### Exercise objective
Reproduce the listing below verbatim.
::::::::::
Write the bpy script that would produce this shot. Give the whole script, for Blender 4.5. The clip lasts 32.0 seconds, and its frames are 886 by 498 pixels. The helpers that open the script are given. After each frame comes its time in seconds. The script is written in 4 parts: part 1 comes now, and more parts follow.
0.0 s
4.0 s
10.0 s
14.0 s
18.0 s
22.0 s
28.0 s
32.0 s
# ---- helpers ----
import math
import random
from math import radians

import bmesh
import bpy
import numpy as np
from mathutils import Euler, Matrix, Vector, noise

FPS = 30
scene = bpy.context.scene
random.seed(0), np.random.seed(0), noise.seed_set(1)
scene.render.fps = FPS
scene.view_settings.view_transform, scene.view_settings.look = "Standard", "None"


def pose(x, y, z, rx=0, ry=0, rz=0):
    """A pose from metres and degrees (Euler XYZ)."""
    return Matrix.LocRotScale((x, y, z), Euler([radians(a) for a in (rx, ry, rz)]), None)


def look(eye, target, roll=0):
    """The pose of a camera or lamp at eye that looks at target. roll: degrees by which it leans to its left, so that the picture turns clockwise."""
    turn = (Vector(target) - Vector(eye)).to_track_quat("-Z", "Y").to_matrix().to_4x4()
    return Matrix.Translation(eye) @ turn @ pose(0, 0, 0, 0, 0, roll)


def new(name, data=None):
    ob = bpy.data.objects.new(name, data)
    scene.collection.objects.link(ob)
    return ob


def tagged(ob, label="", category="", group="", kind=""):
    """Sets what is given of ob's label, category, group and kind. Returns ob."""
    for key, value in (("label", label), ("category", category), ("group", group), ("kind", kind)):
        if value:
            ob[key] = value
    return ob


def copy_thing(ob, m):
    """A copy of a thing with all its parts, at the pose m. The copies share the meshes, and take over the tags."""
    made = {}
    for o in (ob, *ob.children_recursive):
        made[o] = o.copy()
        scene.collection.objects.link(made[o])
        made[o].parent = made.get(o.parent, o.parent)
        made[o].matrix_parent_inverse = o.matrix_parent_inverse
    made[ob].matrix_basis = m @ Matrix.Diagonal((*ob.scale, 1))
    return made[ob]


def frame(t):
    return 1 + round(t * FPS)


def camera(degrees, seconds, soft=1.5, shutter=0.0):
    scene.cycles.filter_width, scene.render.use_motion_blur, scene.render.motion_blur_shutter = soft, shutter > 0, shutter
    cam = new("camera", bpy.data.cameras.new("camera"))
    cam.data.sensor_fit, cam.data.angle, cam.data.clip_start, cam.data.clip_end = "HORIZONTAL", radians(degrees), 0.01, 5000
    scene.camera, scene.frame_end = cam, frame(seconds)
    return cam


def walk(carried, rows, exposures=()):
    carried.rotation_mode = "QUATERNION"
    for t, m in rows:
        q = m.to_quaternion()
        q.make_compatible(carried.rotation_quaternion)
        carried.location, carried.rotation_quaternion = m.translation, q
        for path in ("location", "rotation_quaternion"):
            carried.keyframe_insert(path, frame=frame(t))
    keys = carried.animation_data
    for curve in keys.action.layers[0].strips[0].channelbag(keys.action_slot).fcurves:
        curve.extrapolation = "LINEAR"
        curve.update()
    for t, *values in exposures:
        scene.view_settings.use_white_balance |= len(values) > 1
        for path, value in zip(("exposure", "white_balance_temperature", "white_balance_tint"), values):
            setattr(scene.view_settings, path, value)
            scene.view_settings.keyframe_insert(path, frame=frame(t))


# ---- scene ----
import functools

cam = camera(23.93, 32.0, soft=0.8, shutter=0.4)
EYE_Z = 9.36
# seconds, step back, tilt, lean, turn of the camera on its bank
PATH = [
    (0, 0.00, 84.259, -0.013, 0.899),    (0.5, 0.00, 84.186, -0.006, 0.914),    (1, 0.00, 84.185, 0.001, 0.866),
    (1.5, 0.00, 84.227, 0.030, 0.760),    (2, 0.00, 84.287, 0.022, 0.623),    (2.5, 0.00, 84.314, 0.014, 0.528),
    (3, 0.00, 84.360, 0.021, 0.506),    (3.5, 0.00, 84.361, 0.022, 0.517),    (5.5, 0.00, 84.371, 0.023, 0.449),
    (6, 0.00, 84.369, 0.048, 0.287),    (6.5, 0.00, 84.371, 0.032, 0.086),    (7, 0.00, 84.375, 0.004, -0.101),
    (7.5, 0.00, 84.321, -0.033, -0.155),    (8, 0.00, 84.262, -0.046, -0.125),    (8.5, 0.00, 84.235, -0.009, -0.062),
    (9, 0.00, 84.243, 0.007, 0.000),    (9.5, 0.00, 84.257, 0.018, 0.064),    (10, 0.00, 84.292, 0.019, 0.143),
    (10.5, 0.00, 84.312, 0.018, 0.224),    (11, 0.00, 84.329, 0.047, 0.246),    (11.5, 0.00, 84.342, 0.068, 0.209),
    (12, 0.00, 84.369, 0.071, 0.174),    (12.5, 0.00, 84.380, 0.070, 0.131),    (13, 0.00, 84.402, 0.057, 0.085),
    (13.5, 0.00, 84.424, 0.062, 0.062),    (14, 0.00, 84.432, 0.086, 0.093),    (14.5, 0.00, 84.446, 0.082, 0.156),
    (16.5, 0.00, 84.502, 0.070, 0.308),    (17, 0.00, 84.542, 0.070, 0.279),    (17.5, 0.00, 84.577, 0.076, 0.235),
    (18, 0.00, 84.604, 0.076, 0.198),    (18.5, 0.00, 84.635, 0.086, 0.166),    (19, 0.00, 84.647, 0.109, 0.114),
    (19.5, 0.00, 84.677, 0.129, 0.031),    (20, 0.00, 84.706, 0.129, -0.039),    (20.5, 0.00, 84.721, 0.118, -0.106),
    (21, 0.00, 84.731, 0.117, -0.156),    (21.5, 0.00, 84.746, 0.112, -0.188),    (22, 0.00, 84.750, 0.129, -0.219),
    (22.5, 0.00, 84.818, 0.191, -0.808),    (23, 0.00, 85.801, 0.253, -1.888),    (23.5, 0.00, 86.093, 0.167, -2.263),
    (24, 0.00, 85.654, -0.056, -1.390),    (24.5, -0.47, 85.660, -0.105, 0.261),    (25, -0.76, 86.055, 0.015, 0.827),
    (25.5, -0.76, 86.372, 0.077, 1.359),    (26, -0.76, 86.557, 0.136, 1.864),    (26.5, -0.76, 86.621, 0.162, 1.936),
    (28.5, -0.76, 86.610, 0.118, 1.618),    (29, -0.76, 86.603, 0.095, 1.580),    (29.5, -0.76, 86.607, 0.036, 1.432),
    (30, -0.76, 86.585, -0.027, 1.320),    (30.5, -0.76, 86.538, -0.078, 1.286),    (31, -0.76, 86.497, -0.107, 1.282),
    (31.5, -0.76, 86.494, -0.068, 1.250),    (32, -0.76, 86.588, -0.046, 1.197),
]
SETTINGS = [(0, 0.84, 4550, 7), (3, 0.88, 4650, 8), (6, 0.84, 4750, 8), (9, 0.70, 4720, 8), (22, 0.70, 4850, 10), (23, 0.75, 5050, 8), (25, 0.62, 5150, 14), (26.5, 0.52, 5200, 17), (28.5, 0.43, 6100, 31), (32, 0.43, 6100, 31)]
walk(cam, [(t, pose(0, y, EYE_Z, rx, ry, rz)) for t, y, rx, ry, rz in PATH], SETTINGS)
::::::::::
### Answer to the task
Write the bpy script that would produce this shot. Give the whole script, for Blender 4.5. The clip lasts 32.0 seconds, and its frames are 886 by 498 pixels. The helpers that open the script are given. After each frame comes its time in seconds. The script is written in 4 parts: part 1 comes now, and more parts follow.
0.0 s
4.0 s
10.0 s
14.0 s
18.0 s
22.0 s
28.0 s
32.0 s
# ---- helpers ----
import math
import random
from math import radians

import bmesh
import bpy
import numpy as np
from mathutils import Euler, Matrix, Vector, noise

FPS = 30
scene = bpy.context.scene
random.seed(0), np.random.seed(0), noise.seed_set(1)
scene.render.fps = FPS
scene.view_settings.view_transform, scene.view_settings.look = "Standard", "None"


def pose(x, y, z, rx=0, ry=0, rz=0):
    """A pose from metres and degrees (Euler XYZ)."""
    return Matrix.LocRotScale((x, y, z), Euler([radians(a) for a in (rx, ry, rz)]), None)


def look(eye, target, roll=0):
    """The pose of a camera or lamp at eye that looks at target. roll: degrees by which it leans to its left, so that the picture turns clockwise."""
    turn = (Vector(target) - Vector(eye)).to_track_quat("-Z", "Y").to_matrix().to_4x4()
    return Matrix.Translation(eye) @ turn @ pose(0, 0, 0, 0, 0, roll)


def new(name, data=None):
    ob = bpy.data.objects.new(name, data)
    scene.collection.objects.link(ob)
    return ob


def tagged(ob, label="", category="", group="", kind=""):
    """Sets what is given of ob's label, category, group and kind. Returns ob."""
    for key, value in (("label", label), ("category", category), ("group", group), ("kind", kind)):
        if value:
            ob[key] = value
    return ob


def copy_thing(ob, m):
    """A copy of a thing with all its parts, at the pose m. The copies share the meshes, and take over the tags."""
    made = {}
    for o in (ob, *ob.children_recursive):
        made[o] = o.copy()
        scene.collection.objects.link(made[o])
        made[o].parent = made.get(o.parent, o.parent)
        made[o].matrix_parent_inverse = o.matrix_parent_inverse
    made[ob].matrix_basis = m @ Matrix.Diagonal((*ob.scale, 1))
    return made[ob]


def frame(t):
    return 1 + round(t * FPS)


def camera(degrees, seconds, soft=1.5, shutter=0.0):
    scene.cycles.filter_width, scene.render.use_motion_blur, scene.render.motion_blur_shutter = soft, shutter > 0, shutter
    cam = new("camera", bpy.data.cameras.new("camera"))
    cam.data.sensor_fit, cam.data.angle, cam.data.clip_start, cam.data.clip_end = "HORIZONTAL", radians(degrees), 0.01, 5000
    scene.camera, scene.frame_end = cam, frame(seconds)
    return cam


def walk(carried, rows, exposures=()):
    carried.rotation_mode = "QUATERNION"
    for t, m in rows:
        q = m.to_quaternion()
        q.make_compatible(carried.rotation_quaternion)
        carried.location, carried.rotation_quaternion = m.translation, q
        for path in ("location", "rotation_quaternion"):
            carried.keyframe_insert(path, frame=frame(t))
    keys = carried.animation_data
    for curve in keys.action.layers[0].strips[0].channelbag(keys.action_slot).fcurves:
        curve.extrapolation = "LINEAR"
        curve.update()
    for t, *values in exposures:
        scene.view_settings.use_white_balance |= len(values) > 1
        for path, value in zip(("exposure", "white_balance_temperature", "white_balance_tint"), values):
            setattr(scene.view_settings, path, value)
            scene.view_settings.keyframe_insert(path, frame=frame(t))


# ---- scene ----
import functools

cam = camera(23.93, 32.0, soft=0.8, shutter=0.4)
EYE_Z = 9.36
# seconds, step back, tilt, lean, turn of the camera on its bank
PATH = [
    (0, 0.00, 84.259, -0.013, 0.899),    (0.5, 0.00, 84.186, -0.006, 0.914),    (1, 0.00, 84.185, 0.001, 0.866),
    (1.5, 0.00, 84.227, 0.030, 0.760),    (2, 0.00, 84.287, 0.022, 0.623),    (2.5, 0.00, 84.314, 0.014, 0.528),
    (3, 0.00, 84.360, 0.021, 0.506),    (3.5, 0.00, 84.361, 0.022, 0.517),    (5.5, 0.00, 84.371, 0.023, 0.449),
    (6, 0.00, 84.369, 0.048, 0.287),    (6.5, 0.00, 84.371, 0.032, 0.086),    (7, 0.00, 84.375, 0.004, -0.101),
    (7.5, 0.00, 84.321, -0.033, -0.155),    (8, 0.00, 84.262, -0.046, -0.125),    (8.5, 0.00, 84.235, -0.009, -0.062),
    (9, 0.00, 84.243, 0.007, 0.000),    (9.5, 0.00, 84.257, 0.018, 0.064),    (10, 0.00, 84.292, 0.019, 0.143),
    (10.5, 0.00, 84.312, 0.018, 0.224),    (11, 0.00, 84.329, 0.047, 0.246),    (11.5, 0.00, 84.342, 0.068, 0.209),
    (12, 0.00, 84.369, 0.071, 0.174),    (12.5, 0.00, 84.380, 0.070, 0.131),    (13, 0.00, 84.402, 0.057, 0.085),
    (13.5, 0.00, 84.424, 0.062, 0.062),    (14, 0.00, 84.432, 0.086, 0.093),    (14.5, 0.00, 84.446, 0.082, 0.156),
    (16.5, 0.00, 84.502, 0.070, 0.308),    (17, 0.00, 84.542, 0.070, 0.279),    (17.5, 0.00, 84.577, 0.076, 0.235),
    (18, 0.00, 84.604, 0.076, 0.198),    (18.5, 0.00, 84.635, 0.086, 0.166),    (19, 0.00, 84.647, 0.109, 0.114),
    (19.5, 0.00, 84.677, 0.129, 0.031),    (20, 0.00, 84.706, 0.129, -0.039),    (20.5, 0.00, 84.721, 0.118, -0.106),
    (21, 0.00, 84.731, 0.117, -0.156),    (21.5, 0.00, 84.746, 0.112, -0.188),    (22, 0.00, 84.750, 0.129, -0.219),
    (22.5, 0.00, 84.818, 0.191, -0.808),    (23, 0.00, 85.801, 0.253, -1.888),    (23.5, 0.00, 86.093, 0.167, -2.263),
    (24, 0.00, 85.654, -0.056, -1.390),    (24.5, -0.47, 85.660, -0.105, 0.261),    (25, -0.76, 86.055, 0.015, 0.827),
    (25.5, -0.76, 86.372, 0.077, 1.359),    (26, -0.76, 86.557, 0.136, 1.864),    (26.5, -0.76, 86.621, 0.162, 1.936),
    (28.5, -0.76, 86.610, 0.118, 1.618),    (29, -0.76, 86.603, 0.095, 1.580),    (29.5, -0.76, 86.607, 0.036, 1.432),
    (30, -0.76, 86.585, -0.027, 1.320),    (30.5, -0.76, 86.538, -0.078, 1.286),    (31, -0.76, 86.497, -0.107, 1.282),
    (31.5, -0.76, 86.494, -0.068, 1.250),    (32, -0.76, 86.588, -0.046, 1.197),
]
SETTINGS = [(0, 0.84, 4550, 7), (3, 0.88, 4650, 8), (6, 0.84, 4750, 8), (9, 0.70, 4720, 8), (22, 0.70, 4850, 10), (23, 0.75, 5050, 8), (25, 0.62, 5150, 14), (26.5, 0.52, 5200, 17), (28.5, 0.43, 6100, 31), (32, 0.43, 6100, 31)]
walk(cam, [(t, pose(0, y, EYE_Z, rx, ry, rz)) for t, y, rx, ry, rz in PATH], SETTINGS)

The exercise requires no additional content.